> WHAT YOU HAVE TO DO
In the listing that follows, the range to quote begins at the line that has "2 of 5. More parts follow." and ends after the line that has "return tagged(ob, label) if label else ob"; quote it verbatim and add nothing.

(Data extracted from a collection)

----------------

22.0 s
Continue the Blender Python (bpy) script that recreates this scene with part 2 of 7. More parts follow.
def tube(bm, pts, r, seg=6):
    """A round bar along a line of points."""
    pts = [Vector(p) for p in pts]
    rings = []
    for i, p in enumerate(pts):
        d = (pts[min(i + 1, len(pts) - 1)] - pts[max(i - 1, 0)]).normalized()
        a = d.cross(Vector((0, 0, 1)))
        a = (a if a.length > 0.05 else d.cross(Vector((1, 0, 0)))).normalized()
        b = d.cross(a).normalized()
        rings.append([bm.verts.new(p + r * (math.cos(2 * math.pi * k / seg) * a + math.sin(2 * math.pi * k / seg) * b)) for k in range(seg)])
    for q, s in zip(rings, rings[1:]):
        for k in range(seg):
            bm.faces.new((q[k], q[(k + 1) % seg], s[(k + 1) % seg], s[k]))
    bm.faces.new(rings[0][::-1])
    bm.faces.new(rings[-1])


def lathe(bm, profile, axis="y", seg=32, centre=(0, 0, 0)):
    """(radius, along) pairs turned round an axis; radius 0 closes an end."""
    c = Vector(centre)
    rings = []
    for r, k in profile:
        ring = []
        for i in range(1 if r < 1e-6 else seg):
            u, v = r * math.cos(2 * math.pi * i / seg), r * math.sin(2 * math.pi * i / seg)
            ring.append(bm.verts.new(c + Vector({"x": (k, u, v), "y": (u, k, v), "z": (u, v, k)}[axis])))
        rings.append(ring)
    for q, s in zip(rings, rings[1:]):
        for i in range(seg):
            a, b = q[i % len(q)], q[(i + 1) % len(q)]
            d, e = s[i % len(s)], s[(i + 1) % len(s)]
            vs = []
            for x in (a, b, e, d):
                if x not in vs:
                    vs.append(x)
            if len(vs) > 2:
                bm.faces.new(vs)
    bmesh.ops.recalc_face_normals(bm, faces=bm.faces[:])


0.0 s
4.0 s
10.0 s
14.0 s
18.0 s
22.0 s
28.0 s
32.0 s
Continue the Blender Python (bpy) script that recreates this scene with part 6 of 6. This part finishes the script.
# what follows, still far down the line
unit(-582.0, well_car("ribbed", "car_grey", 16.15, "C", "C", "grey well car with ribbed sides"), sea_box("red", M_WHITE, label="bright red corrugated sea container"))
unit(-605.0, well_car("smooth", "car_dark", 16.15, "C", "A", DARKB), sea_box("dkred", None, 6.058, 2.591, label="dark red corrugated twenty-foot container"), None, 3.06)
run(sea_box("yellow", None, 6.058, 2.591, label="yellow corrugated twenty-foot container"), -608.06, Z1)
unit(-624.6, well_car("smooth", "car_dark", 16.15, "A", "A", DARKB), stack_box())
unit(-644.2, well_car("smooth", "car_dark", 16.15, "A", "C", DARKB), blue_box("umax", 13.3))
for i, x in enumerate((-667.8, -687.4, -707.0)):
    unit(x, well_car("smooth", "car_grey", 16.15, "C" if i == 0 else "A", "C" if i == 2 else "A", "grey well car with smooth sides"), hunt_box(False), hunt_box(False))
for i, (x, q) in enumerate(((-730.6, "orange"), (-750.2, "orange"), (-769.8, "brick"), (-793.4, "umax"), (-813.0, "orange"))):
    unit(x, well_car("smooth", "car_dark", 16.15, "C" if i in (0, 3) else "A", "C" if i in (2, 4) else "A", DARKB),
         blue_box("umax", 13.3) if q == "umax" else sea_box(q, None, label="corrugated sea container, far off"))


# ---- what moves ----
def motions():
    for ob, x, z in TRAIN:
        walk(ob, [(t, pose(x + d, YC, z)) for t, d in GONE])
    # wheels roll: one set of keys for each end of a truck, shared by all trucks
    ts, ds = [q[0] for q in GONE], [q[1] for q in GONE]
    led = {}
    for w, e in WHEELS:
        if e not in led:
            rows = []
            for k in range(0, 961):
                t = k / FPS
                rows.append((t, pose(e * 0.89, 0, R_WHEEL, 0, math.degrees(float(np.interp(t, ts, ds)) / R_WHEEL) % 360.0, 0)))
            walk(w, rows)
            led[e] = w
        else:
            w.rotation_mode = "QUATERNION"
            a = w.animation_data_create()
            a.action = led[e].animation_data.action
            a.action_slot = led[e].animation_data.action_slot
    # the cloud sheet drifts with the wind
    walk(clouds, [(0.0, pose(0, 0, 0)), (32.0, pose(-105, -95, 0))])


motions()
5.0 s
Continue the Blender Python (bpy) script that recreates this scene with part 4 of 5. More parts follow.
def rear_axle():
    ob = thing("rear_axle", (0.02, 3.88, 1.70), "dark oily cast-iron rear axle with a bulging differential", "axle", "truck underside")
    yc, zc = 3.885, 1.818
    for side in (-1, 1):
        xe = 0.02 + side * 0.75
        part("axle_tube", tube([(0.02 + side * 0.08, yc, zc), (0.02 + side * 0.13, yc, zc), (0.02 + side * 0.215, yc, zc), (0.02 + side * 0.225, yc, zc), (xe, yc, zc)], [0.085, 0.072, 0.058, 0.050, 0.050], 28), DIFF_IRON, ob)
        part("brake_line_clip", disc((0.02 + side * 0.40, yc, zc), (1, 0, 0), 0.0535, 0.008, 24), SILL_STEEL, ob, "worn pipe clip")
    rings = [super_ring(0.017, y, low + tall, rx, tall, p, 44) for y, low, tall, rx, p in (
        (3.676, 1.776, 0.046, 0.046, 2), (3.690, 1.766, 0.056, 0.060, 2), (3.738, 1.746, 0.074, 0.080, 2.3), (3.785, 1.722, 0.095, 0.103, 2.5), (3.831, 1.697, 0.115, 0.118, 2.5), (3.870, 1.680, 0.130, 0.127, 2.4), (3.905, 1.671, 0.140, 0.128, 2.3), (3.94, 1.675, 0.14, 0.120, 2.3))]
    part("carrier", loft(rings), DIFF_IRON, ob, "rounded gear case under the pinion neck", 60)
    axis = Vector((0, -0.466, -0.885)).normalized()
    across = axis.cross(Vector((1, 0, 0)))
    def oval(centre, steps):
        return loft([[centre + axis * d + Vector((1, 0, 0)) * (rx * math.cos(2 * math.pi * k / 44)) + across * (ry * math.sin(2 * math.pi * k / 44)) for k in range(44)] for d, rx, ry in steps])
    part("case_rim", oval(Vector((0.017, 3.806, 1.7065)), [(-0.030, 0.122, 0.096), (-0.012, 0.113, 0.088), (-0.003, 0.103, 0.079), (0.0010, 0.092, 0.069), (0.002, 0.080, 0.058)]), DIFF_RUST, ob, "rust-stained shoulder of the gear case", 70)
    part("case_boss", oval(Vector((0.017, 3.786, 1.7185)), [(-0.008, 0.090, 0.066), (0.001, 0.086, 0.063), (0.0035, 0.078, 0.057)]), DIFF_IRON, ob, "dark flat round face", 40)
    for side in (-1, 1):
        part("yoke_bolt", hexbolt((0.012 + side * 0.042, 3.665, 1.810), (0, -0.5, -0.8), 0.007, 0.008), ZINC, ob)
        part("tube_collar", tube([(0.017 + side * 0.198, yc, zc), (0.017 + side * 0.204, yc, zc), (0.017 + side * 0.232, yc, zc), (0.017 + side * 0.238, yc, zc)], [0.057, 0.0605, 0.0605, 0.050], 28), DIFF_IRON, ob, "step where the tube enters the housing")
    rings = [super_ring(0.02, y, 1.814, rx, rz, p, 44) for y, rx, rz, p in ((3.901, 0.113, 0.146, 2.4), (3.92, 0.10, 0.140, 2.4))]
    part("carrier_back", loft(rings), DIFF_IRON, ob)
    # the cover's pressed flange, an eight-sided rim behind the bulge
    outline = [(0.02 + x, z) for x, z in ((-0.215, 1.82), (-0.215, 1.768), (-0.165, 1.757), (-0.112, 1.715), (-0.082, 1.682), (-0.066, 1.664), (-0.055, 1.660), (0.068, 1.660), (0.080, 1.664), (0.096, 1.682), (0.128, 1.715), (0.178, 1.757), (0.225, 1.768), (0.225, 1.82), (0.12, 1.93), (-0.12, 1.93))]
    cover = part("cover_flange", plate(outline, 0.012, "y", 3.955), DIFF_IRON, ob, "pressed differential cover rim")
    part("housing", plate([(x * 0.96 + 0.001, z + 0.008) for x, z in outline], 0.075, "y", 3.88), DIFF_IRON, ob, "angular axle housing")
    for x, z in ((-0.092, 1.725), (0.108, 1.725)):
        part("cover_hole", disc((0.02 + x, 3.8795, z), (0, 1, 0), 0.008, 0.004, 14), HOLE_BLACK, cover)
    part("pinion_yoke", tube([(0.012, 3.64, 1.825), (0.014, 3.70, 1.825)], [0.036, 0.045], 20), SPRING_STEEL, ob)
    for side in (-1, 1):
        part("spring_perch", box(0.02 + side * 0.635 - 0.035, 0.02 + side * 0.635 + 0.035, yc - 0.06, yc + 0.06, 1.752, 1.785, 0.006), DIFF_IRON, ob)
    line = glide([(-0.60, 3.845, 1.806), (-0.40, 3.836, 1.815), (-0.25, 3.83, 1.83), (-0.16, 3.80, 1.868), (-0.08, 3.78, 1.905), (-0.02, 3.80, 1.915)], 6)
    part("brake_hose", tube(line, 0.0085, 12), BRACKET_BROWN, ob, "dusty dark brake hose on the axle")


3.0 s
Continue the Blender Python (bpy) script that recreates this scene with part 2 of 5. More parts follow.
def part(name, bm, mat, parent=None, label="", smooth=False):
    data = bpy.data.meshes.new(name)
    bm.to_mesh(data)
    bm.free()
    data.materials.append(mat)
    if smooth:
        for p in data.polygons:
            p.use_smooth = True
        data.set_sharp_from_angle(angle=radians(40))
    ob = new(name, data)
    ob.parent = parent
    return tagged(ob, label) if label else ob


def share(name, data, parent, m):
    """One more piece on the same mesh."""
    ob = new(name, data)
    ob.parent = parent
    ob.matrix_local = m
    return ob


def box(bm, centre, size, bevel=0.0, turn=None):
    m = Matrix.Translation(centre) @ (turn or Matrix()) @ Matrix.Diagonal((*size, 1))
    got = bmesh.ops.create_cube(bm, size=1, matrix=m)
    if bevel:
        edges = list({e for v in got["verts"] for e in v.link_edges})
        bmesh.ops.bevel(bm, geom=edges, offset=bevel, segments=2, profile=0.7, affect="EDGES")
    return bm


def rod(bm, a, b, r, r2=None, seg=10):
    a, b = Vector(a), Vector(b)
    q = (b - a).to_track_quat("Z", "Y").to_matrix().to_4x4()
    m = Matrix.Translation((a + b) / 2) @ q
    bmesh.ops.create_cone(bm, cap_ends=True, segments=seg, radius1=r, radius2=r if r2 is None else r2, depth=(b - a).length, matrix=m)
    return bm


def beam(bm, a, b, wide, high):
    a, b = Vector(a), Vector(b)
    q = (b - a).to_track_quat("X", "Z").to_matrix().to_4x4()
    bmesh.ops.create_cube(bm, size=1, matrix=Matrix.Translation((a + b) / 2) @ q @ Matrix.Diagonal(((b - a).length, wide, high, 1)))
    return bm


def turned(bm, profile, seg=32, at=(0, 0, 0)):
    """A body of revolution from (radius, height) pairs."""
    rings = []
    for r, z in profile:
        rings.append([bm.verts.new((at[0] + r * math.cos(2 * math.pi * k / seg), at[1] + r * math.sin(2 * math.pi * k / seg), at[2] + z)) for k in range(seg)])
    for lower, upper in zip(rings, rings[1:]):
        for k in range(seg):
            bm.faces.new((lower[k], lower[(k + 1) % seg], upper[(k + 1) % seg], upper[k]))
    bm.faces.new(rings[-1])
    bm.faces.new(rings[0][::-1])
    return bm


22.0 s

----------------

> SOLUTION TO THIS TASK
Continue the Blender Python (bpy) script that recreates this scene with part 2 of 5. More parts follow.
def part(name, bm, mat, parent=None, label="", smooth=False):
    data = bpy.data.meshes.new(name)
    bm.to_mesh(data)
    bm.free()
    data.materials.append(mat)
    if smooth:
        for p in data.polygons:
            p.use_smooth = True
        data.set_sharp_from_angle(angle=radians(40))
    ob = new(name, data)
    ob.parent = parent
    return tagged(ob, label) if label else ob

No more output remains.